The base and exponent are two critical components of an exponential expression. The base is the number that is being repeatedly multiplied, and the exponent is a small, raised number that indicates how many times the base is used as a factor. Taking our previous example, in the expression \(5^3\), 5 is the base, and 3 is the exponent. This is read as 'five to the power of three' or 'five cubed'.

The base can be any number, positive or negative, whole or fractional, while the exponent is typically a whole number. However, exponents can also be negative or fractional, which introduces different rules for conversion. Understanding the relationship between the base and the exponent is fundamental when manipulating and simplifying exponential expressions. Recognizing patterns in these relationships allows you to more easily work with exponents and perform operations such as multiplication and division of exponential terms.

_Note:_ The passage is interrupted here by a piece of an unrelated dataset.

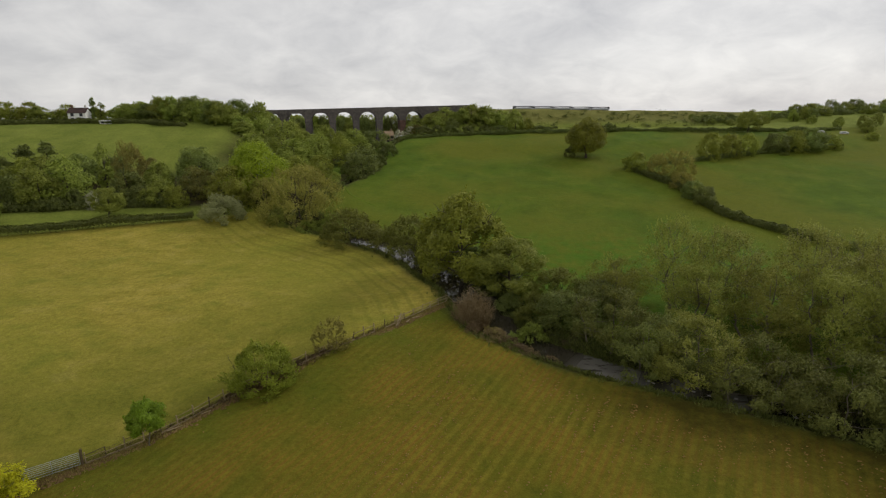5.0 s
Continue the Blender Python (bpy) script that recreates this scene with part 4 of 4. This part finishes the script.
def build_fence():
    """Old post-and-wire fence with a pale kick board low down, and three pale rails on the stretch to the river."""
    r = random.Random(3)
    root = thing("fence", Matrix(), "weathered wooden fence between lawn and hay meadow", "fence")
    pts = along(FENCE[2:], 1.62)
    tops = []
    for x, y in pts:
        z = at_ground(x, y)
        old = x < -26.5
        tall = (1.22 if old else 1.12) + r.uniform(-0.16, 0.14)
        thick = r.uniform(0.09, 0.12)
        part("post", bar((x, y, z - 0.4), (x + r.gauss(0, 0.07), y + r.gauss(0, 0.07), z + tall), thick, thick, 0.012), OLD_WOOD if r.random() < (0.4 if old else 0.25) else WOOD, root)
        tops.append((x, y, z))
    for a, b in zip(tops, tops[1:]):
        old = a[0] < -26.5
        for lift_ in ((0.62, 1.02) if old else (0.30, 0.66, 1.02)):
            if r.random() < (0.30 if old else 0.08):
                continue
            part("rail", bar((a[0] + 0.05, a[1] - 0.09, a[2] + lift_ + r.gauss(0, 0.05)), (b[0] + 0.05, b[1] - 0.09, b[2] + lift_ + r.gauss(0, 0.05)), 0.055 if old else 0.085, 0.04, 0.006), OLD_WOOD if old and r.random() < 0.25 else WOOD, root)
        if old:
            for lift_ in (0.40, 0.84):
                part("wire", bar((a[0], a[1], a[2] + lift_), (b[0], b[1], b[2] + lift_), 0.02, 0.02, 0.004), OLD_WOOD, root)
            if r.random() < 0.85:
                part("kick_board", bar((a[0] + 0.06, a[1] - 0.16, a[2] + 0.14), (b[0] + 0.06, b[1] - 0.16, b[2] + 0.14 + r.gauss(0, 0.04)), 0.16, 0.05, 0.008), WOOD, root)
    # the rails run on past the last post over the bank
    x, y, z = tops[-1]
    for lift_ in (0.62, 1.0):
        part("rail", bar((x, y - 0.05, z + lift_), (x + 2.4, y + 0.5, z + lift_ - 0.15), 0.085, 0.045, 0.006), WOOD, root)
    # a broken brace leaning against the fence
    x, y = -25.6, 65.0
    z = at_ground(x, y)
    part("brace", bar((x - 0.3, y - 0.9, z), (x + 0.4, y, z + 1.5), 0.16, 0.10), WOOD, root)
    part("brace", bar((x - 0.1, y - 0.8, z), (x + 0.7, y + 0.1, z + 1.4), 0.14, 0.08), WOOD, root)


def build_gate():
    a, b = Vector((-58.5, 40.9, 0)), Vector((-54.4, 43.0, 0))
    a.z, b.z = at_ground(a.x, a.y), at_ground(b.x, b.y)
    root = thing("field_gate", Matrix(), "galvanised steel seven-bar field gate, closed", "gate")
    for p, big in ((a, 0.2), (b, 0.2)):
        part("gate_post", bar(p + Vector((0, 0, -0.5)), p + Vector((0.02, 0.02, 1.7)), big, big, 0.02), OLD_WOOD, root, "stout dark wooden gate post")
    go = (b - a).normalized()
    s, e = a + go * 0.16, b - go * 0.16
    for k in range(7):
        up_ = Vector((0, 0, 0.18 + 1.20 * (k / 6) ** 0.85))
        part("gate_bar", bar(s + up_, e + up_, 0.045, 0.045, 0.008), STEEL, root)
    for f in (0.0, 0.5, 1.0):
        p = s.lerp(e, f)
        part("gate_upright", bar(p + Vector((0, 0, 0.16)), p + Vector((0, 0, 1.40)), 0.05, 0.05, 0.008), STEEL, root)


build_fence()
build_gate()


# ---- vehicles ----


def van(x, y, turn, label):
    """A small white camper van."""
    root = thing("van", pose(x, y, at_ground(x, y), 0, 0, turn) @ Matrix.Scale(0.52, 4), label, "van", "parked vans")
    bm = bmesh.new()
    box(bm, (4.2, 1.8, 1.5), Matrix.Translation((-0.3, 0, 1.15)), 0.18)
    box(bm, (1.4, 1.75, 0.75), Matrix.Translation((2.1, 0, 0.8)), 0.16)
    part("body", bm, CAR_WHITE, root)
    for px_, py_ in ((-1.5, 0.8), (-1.5, -0.8), (1.7, 0.8), (1.7, -0.8)):
        bm = bmesh.new()
        bmesh.ops.create_cone(bm, cap_ends=True, segments=14, radius1=0.33, radius2=0.33, depth=0.22, matrix=pose(px_, py_, 0.33, 90))
        part("wheel", bm, TRAIN_DARK, root)
    for s_ in (-1, 1):
        bm = bmesh.new()
        box(bm, (2.4, 0.04, 0.5), Matrix.Translation((-0.2, s_ * 0.9, 1.45)), 0.01)
        part("window", bm, PANE, root)


van(124.0, 190.5, 8, "white camper van parked by the hedge")
van(130.5, 187.5, -12, "white camper van parked by the hedge")
van(-27.5, 203.0, 20, "white camper van parked below the viaduct")


# ---- broken boards under the fence ----


def fallen_board(x, y, turn, long, label):
    """A rotten rail lying in the grass."""
    z = at_ground(x, y)
    root = thing("fallen_board", pose(x, y, z + 0.08, 0, 3, turn), label, "board", "fallen fence boards")
    part("plank", box(bmesh.new(), (long, 0.14, 0.05), Matrix(), 0.008), WOOD, root)


for x, y, turn, long in ((-47.2, 47.4, 44, 2.6), (-45.0, 49.4, 48, 1.8), (-37.4, 55.2, 30, 1.5), (-36.4, 56.4, 44, 1.1), (-31.0, 60.6, 36, 1.6), (-24.2, 65.9, 70, 2.0), (-23.0, 66.8, 40, 2.2), (-17.6, 70.6, 8, 1.4), (-16.6, 69.6, -30, 1.2)):
    fallen_board(x, y, turn, long, "pale broken fence rail lying in the grass")

# ---- stones in the shallow water ----


def build_stones():
    """Pale wet stones that break the surface of the riffle."""
    r = random.Random(8)
    bm = bmesh.new()
    bmesh.ops.create_icosphere(bm, subdivisions=2, radius=0.5)
    for v in bm.verts:
        v.co *= 1 + 0.28 * noise.noise(v.co * 2.3)
        v.co.z *= 0.6
    me = bpy.data.meshes.new("stone")
    bm.to_mesh(me)
    bm.free()
    me.materials.append(PALE_STONE)
    for k in range(58):
        i = r.uniform(3.75, 5.75) if k < 48 else r.uniform(12.4, 13.1)
        j = int(i)
        (ax, ay), (bx, by) = RIVER[j], RIVER[j + 1]
        f = i - j
        gone = math.hypot(bx - ax, by - ay)
        off = r.uniform(-1.4, 0.6)
        x, y = ax + (bx - ax) * f + (by - ay) / gone * off, ay + (by - ay) * f - (bx - ax) / gone * off
        s = r.uniform(0.14, 0.42)
        ob = new("stone", me)
        ob.matrix_basis = pose(x, y, float(rise(x, y)) - 1.15 - 0.02, 0, 0, r.uniform(0, 360)) @ Matrix.Diagonal((s * r.uniform(0.8, 1.6), s, s * 0.8, 1))
        tagged(ob, "pale wet stone in the shallow riffle", "stone", "stones in the river")


PALE_STONE = speckled("pale_stone", (0.22, 0.21, 0.19), (0.50, 0.48, 0.45), 3.0, 0.5, 0.4)
build_stones()

# ---- ground cover ----


def scatter(name, label, category, spots, mat, size, build, seed, flatness=0.5):
    """Countless small tufts or crumbs on the ground, as one object."""
    r = np.random.default_rng(seed)
    v, q = build(r, spots, size)
    ob = new(name, mesh_of(name, v, q, mat))
    return tagged(ob, label, category, kind="stuff")


def tufts(r, spots, size):
    """Blades of grass and weeds, several to a tuft."""
    n = len(spots)
    k = 5
    at = np.repeat(spots, k, axis=0) + np.concatenate((r.normal(0, size * 0.35, (n * k, 2)), np.zeros((n * k, 1))), 1)
    lean = np.concatenate((r.normal(0, 0.45, (n * k, 2)), np.ones((n * k, 1))), 1)
    tall = (size * r.uniform(0.5, 1.4, n * k))[:, None]
    turn = r.uniform(0, np.pi, n * k)
    side = np.stack((np.cos(turn), np.sin(turn), np.zeros(n * k)), 1) * size * 0.16
    corners = np.stack((at - side, at + side, at + side * 0.5 + lean * tall, at - side * 0.4 + lean * tall * 0.92), 1)
    return corners.reshape(-1, 3), np.arange(4 * n * k).reshape(-1, 4)


def crumbs(r, spots, size):
    """Little uneven heaps of soil and dead leaves: a flattened five-sided dome each."""
    n = len(spots)
    turn = np.arange(5) * 2 * np.pi / 5
    s = size * r.uniform(0.5, 1.5, (n, 1))
    ring = spots[:, None] + np.stack((np.cos(turn) * s, np.sin(turn) * s, np.full((n, 5), -0.02)), -1) * r.uniform(0.7, 1.3, (n, 5, 1))
    peak = spots + np.concatenate((r.normal(0, size * 0.2, (n, 2)), s * 0.55), 1)
    v = np.concatenate((ring, peak[:, None]), 1).reshape(-1, 3)
    b = np.arange(n)[:, None] * 6
    q = np.concatenate([np.concatenate((b + i, b + (i + 1) % 5, b + 5), 1) for i in range(5)])
    return v, q


def on_ground(x, y, lift_=0.0):
    return np.stack((x, y, height(x, y) + lift_), 1)


CLOD = speckled("dead_leaves_and_soil", (0.165, 0.095, 0.026), (0.310, 0.190, 0.060), 4.0, bump=0.02)
DRY_GRASS = speckled("dry_grass", (0.190, 0.165, 0.035), (0.400, 0.330, 0.100), 4.0, bump=0.02)
VERGE = speckled("verge_soil", (0.115, 0.072, 0.025), (0.310, 0.210, 0.082), 4.0, bump=0.02)
TUSSOCK = speckled("rank_grass", (0.085, 0.145, 0.008), (0.165, 0.220, 0.018), 3.0, bump=0.05)
nr = np.random.default_rng(11)
# dead leaves gathered in lines along the mower's tracks on the lawn
row = nr.integers(-40, 40, 30000) * 1.34 + nr.normal(0, 0.16, 30000)
run = nr.uniform(-30, 70, 30000)
lx = -20 + row * math.cos(LAWN_TURN) + (run - 20) * math.sin(LAWN_TURN)
ly = 42 - row * math.sin(LAWN_TURN) + (run - 20) * math.cos(LAWN_TURN)
ld, la = river_side(lx, ly)
gather = np.array([noise.noise((px_ * 0.07, py_ * 0.07, 4.0)) for px_, py_ in zip(lx, ly)]) + nr.normal(0, 0.22, 30000)
keep = (ld < -(half_width(la) + 4.5)) & (ly < np.interp(lx, [p[0] for p in FENCE], [p[1] for p in FENCE]) - 3) & (gather > -0.06) & (ly > 8) & (lx > -75)
scatter("leaf_litter", "small brown heaps of dead leaves on the lawn", "leaf litter", on_ground(lx[keep], ly[keep]), CLOD, 0.085, crumbs, 21)

# bare soil and fallen leaves on the lawn's side of the fence
vx = nr.uniform(-60, -17, 5200)
vy = np.interp(vx, [p[0] for p in FENCE], [p[1] for p in FENCE]) - np.abs(nr.normal(0.45, 0.45, 5200))
scatter("fence_soil", "reddish-brown soil and dead leaves beside the fence", "soil", on_ground(vx, vy), VERGE, 0.14, crumbs, 31)

# rough grass under the fence
fx = nr.uniform(-58, -17, 2600)
fy_ = np.interp(fx, [p[0] for p in FENCE], [p[1] for p in FENCE]) + nr.normal(-0.1, 0.55, 2600)
scatter("rough_grass", "dry uncut grass along the fence", "grass", on_ground(fx, fy_), DRY_GRASS, 0.18, tufts, 22)

# dead stalks and brambles among the old posts
dx = np.concatenate((nr.uniform(-53, -27, 160), nr.normal(-40.2, 2.4, 800), nr.normal(-33.6, 1.6, 300)))
thick_ = np.exp(-((dx + 40.2) / 3.5) ** 2) + 0.5 * np.exp(-((dx + 33.6) / 2.5) ** 2)
dy = np.interp(dx, [p[0] for p in FENCE], [p[1] for p in FENCE]) + nr.normal(0.1, 0.25 + 0.6 * thick_)
scatter("dead_stalks", "brown dead stalks and brambles along the old fence", "dead plants", on_ground(dx, dy), LEAF["stalk"], 0.26, tufts, 27)

# reeds, nettles and long grass on the river's banks
bi = nr.uniform(2.0, 16.5, 9000)
rp = np.array(RIVER, float)
bx = np.interp(bi, np.arange(len(rp)), rp[:, 0])
by = np.interp(bi, np.arange(len(rp)), rp[:, 1])
gx_ = np.interp(bi + 0.2, np.arange(len(rp)), rp[:, 0]) - bx
gy_ = np.interp(bi + 0.2, np.arange(len(rp)), rp[:, 1]) - by
gl = np.hypot(gx_, gy_)
side_ = np.where(nr.uniform(0, 1, 9000) < 0.5, -1.0, 1.0) * (half_width(bi) + np.abs(nr.normal(0, 1.0, 9000)) - 0.3)
bank = on_ground(bx + gy_ / gl * side_, by - gx_ / gl * side_)
scatter("bank_plants", "reeds and rank grass on the river banks", "plants", bank, LEAF["hedge"], 0.40, tufts, 23)

# a line of longer grass where a tractor turned
ti = nr.uniform(0, 1, 420)
tx = np.interp(ti, [0, 0.25, 0.5, 0.75, 1], [-41.2, -40.4, -38.6, -35.8, -32.0]) + nr.normal(0, 0.10, 420)
ty = np.interp(ti, [0, 0.25, 0.5, 0.75, 1], [142.5, 137.0, 131.4, 127.4, 123.2]) + nr.normal(0, 0.10, 420)
scatter("track_grass", "dark line of long grass along a tractor track", "grass", on_ground(tx, ty), TUSSOCK, 0.14, crumbs, 25)

# rank tussocks on the damp pasture behind the river trees
px_, py_ = nr.uniform(-14, 62, 13000), nr.uniform(58, 108, 13000)
pd, _ = river_side(px_, py_)
rank = np.array([noise.noise((a * 0.10, b * 0.10, 7.0)) + 0.6 * noise.noise((a * 0.45, b * 0.45, 2.0)) for a, b in zip(px_, py_)])
keep = (pd > 6) & (rank + nr.normal(0, 0.25, 13000) > 0.10 + 0.9 * sm(70, 90, py_))
scatter("tussocks", "lush dark-green tussocks of rank grass on the damp pasture", "grass", on_ground(px_[keep], py_[keep]), TUSSOCK, 0.24, crumbs, 29)

# low scrub on the railway embankment
ex = nr.uniform(-5, 115, 260)
ey = crest(ex) + nr.uniform(-20, -2, 260)
es = on_ground(ex, ey)
big = np.repeat(es, 26, axis=0) + nr.normal(0, 1, (260 * 26, 3)) * np.repeat(nr.uniform(0.25, 0.9, 260), 26)[:, None] * np.array((1.2, 1.2, 0.6)) + (0, 0, 0.4)
sv, sq = leaves(nr, big, np.tile((0.0, 0.0, 1.0), (len(big), 1)), 0.3)
tagged(new("embankment_scrub", mesh_of("embankment_scrub", sv, sq, LEAF["hedge"])), "low dark scrub dotted over the railway embankment", "bushes", kind="stuff")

The multiplication of the same numbers is the process that underpins the concept of exponents. When you have an exponent, you multiply the base by itself as many times as specified by the exponent. For instance, \(5^3\) represents 5 multiplied by itself twice more, for a total of three instances of 5. The result of this multiplication is 5 times 5 times 5, which equals 125.

This is a straightforward process when the exponent is a small, whole number, but patterns emerge that can make working with larger exponents more manageable. Understanding that multiplication is commutative—a property meaning that the order in which numbers are multiplied does not change the result—helps when dealing with multiple multiplication terms. For example, no matter how you order the multiplication in \(5 \times 5 \times 5\), the result will always be the same. Remembering that duplication of the base during multiplication leads to exponential growth of the result can help you appreciate the power of exponentiation as a mathematical shorthand.